Given request:
Gather every line holding the string "with".

Data:

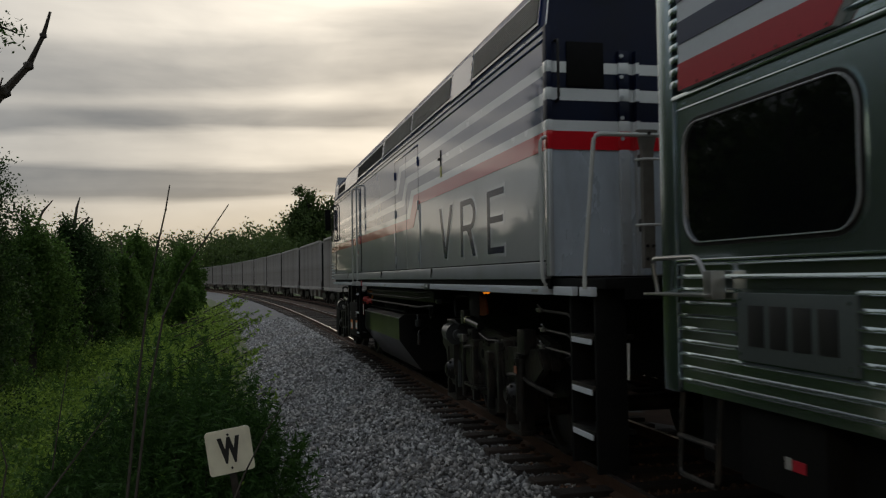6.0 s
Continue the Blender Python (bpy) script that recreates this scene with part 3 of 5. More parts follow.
tube(hr, bend([(ex + 0.06, -1.52, 3.92), (ex + 0.13, -1.52, 3.92), (ex + 0.13, -1.52, 3.40), (ex + 0.06, -1.52, 3.40)], 0.04), 0.013, 8)
part("grab_iron", hr, M["iron"], loco)
for y in (-1.14, -0.55):
    for z in (2.28, 2.78):
        part("handrail_foot", box(B(), 6.27, 6.33, y - 0.03, y + 0.03, z - 0.05, z + 0.05, 0.010), M["iron"], loco)
for k in range(11):
    part("rivet", rod(B(), (ex + 0.0995, -0.93, 2.0 + k * 0.18), (ex + 0.115, -0.93, 2.0 + k * 0.18), 0.018, 8), M["belt"] if k < 6 else M["silver"], end_rib)
part("end_rib", box(B(), ex + 0.055, ex + 0.12, -0.80, -0.77, 1.9, 2.985), M["belt"], loco)
part("end_recess", box(B(), ex + 0.058, ex + 0.075, -1.42, -1.08, 3.53, 3.92, 0.004), M["black"], loco)
lamp_ring = B()
ring(lamp_ring, [(0.14 * math.cos(a), 0.14 * math.sin(a)) for a in np.linspace(0, math.tau, 24, endpoint=False)],
     [(0.10 * math.cos(a), 0.10 * math.sin(a)) for a in np.linspace(0, math.tau, 24, endpoint=False)], "x", 0.0, 0.07)
lr = part("tail_lamp", lamp_ring, M["steel"], loco, "round end lamp with a bright metal rim")
lr.location = (ex + 0.055, -1.06, 4.50)
part("tail_lens", rod(B(), (0.0, 0, 0), (0.03, 0, 0), 0.10, 20), M["glass"], lr)
for pts, r in (([(5.45, -1.62, 3.09), (5.45, -1.665, 3.09), (5.43, -1.665, 1.88), (5.43, -1.63, 1.82)], 0.016),
               ([(6.36, -0.3, 2.97), (6.36, -1.56, 2.97), (6.24, -1.61, 1.90), (6.24, -1.61, 1.80)], 0.018),
               ([(6.30, -0.62, 2.78), (6.40, -0.62, 2.78), (6.40, -1.20, 2.78), (6.30, -1.20, 2.78)], 0.010),
               ([(6.30, -0.62, 2.28), (6.40, -0.62, 2.28), (6.40, -1.20, 2.28), (6.30, -1.20, 2.28)], 0.010),
               ([(5.47, -0.55, 3.50), (5.54, -0.55, 3.50), (5.54, -0.05, 3.50), (5.47, -0.05, 3.50)], 0.011)):
    hr = B()
    tube(hr, bend(pts, 0.06) if len(pts) > 2 else pts, r, 8)
    part("end_handrail", hr, M["rail_paint"], loco, "painted tubular handrail at the end platform")
part("end_brace", prism(B(), [(-1.20, 3.01), (-1.04, 3.01), (-1.06, 2.93), (-1.08, 2.85), (-1.08, 1.95), (-1.17, 1.95), (-1.17, 2.85), (-1.19, 2.95)], "x", 6.32, 6.37), M["brace"], loco)
bolts = B()
for y, z in ((-1.15, 2.02), (-1.10, 2.02), (-1.15, 2.12), (-1.10, 2.12), (-1.12, 2.98)):
    rod(bolts, (6.37, y, z), (6.385, y, z), 0.014, 6)
tagged(part("brace_bolts", bolts, M["iron"], loco), kind="stuff")
part("end_deck", box(B(), 5.40, 6.5, -1.55, 1.55, 1.80, 1.88, 0.006), M["black"], loco)
for u0, u1 in ((5.52, 5.95), (6.10, 6.33)):
    part("deck_strip", box(B(), u0, u1, -1.60, -1.55, 1.742, 1.812, 0.004), M["reflective"], loco)
stair = part("end_steps", B(), M["black"], loco)
for u in (5.78, 6.28):
    part("step_side", box(B(), u - 0.02, u + 0.02, -1.55, -1.30, 0.40, 1.80, 0.004), M["black"], stair)
for z in (0.68, 1.02, 1.405):
    part("step_tread", box(B(), 5.80, 6.26, -1.56, -1.22, z, z + 0.035, 0.006), M["iron"], stair)
    part("step_edge", box(B(), 5.83, 6.23, -1.567, -1.555, z - 0.035, z + 0.008, 0.002), M["reflective"], stair)
part("brake_pipe", tube(B(), [(6.28, -1.28, 1.38), (6.29, -1.29, 1.10)], 0.011, 8), M["label"], loco)
# hoses and cocks at the end
for z, u0, u1 in ((1.58, 4.5, 5.6), (1.40, 4.6, 5.6), (1.24, 4.55, 5.65)):
    part("air_pipe", tube(B(), bend([(u0, -1.40, z), (u1 - 0.2, -1.42, z - 0.01), (u1, -1.42, z - 0.08), (u1 + 0.02, -1.40, z - 0.3)], 0.06), 0.014, 8), M["iron"], loco)
    cock = B()
    box(cock, u0 + 0.13, u0 + 0.19, -1.445, -1.395, z - 0.02, z + 0.02, 0.008)
    rod(cock, (u0 + 0.16, -1.42, z + 0.02), (u0 + 0.18, -1.45, z + 0.055), 0.009, 6)
    part("stop_cock", cock, M["steel"], loco)

# fuel tank, ladder, boxes under the frame
tank = part("fuel_tank", prism(B(), [(-1.50, 0.82), (-1.50, 1.20), (-1.40, 1.26), (1.40, 1.26), (1.50, 1.20), (1.50, 0.82), (1.10, 0.28), (-1.10, 0.28)], "x", -6.7, -2.45), M["tank"], loco, "long black fuel tank slung under the frame")
part("tank_lip", box(B(), -6.7, -2.45, -1.512, -1.49, 1.185, 1.205, 0.003), M["steel"], tank)
part("tank_top_pipe", tube(B(), [(-6.6, -1.35, 1.30), (-2.6, -1.35, 1.30)], 0.02, 8), M["black"], tank)
part("pipe_duct", box(B(), -6.3, -0.1, -1.40, -1.15, 1.52, 1.70, 0.03), M["duct"], loco)
for z, r in ((1.665, 0.016), (1.57, 0.012), (1.44, 0.016)):
    part("frame_pipe", tube(B(), [(-6.3, -1.46, z), (-1.0, -1.46, z), (-0.2, -1.38, z + 0.04)], r, 8), M["duct"], loco)
part("frame_brace", tube(B(), [(-2.3, -1.30, 1.72), (-2.9, -1.30, 1.30)], 0.03, 8), M["black"], loco)
ladder = part("side_ladder", B(), M["black"], loco)
for u in (-7.16, -6.74):
    part("stile", box(B(), u - 0.025, u + 0.025, -1.62, -1.56, 0.62, 1.76, 0.006), M["black"], ladder)
for z in (0.70, 1.15, 1.56):
    part("rung", box(B(), -7.15, -6.75, -1.63, -1.45, z - 0.03, z, 0.006), M["black"], ladder)
    part("rung_edge", box(B(), -7.12, -6.78, -1.637, -1.628, z - 0.028, z + 0.006), M["reflective"], ladder)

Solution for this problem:
Continue the Blender Python (bpy) script that recreates this scene with part 3 of 5. More parts follow.
lr = part("tail_lamp", lamp_ring, M["steel"], loco, "round end lamp with a bright metal rim")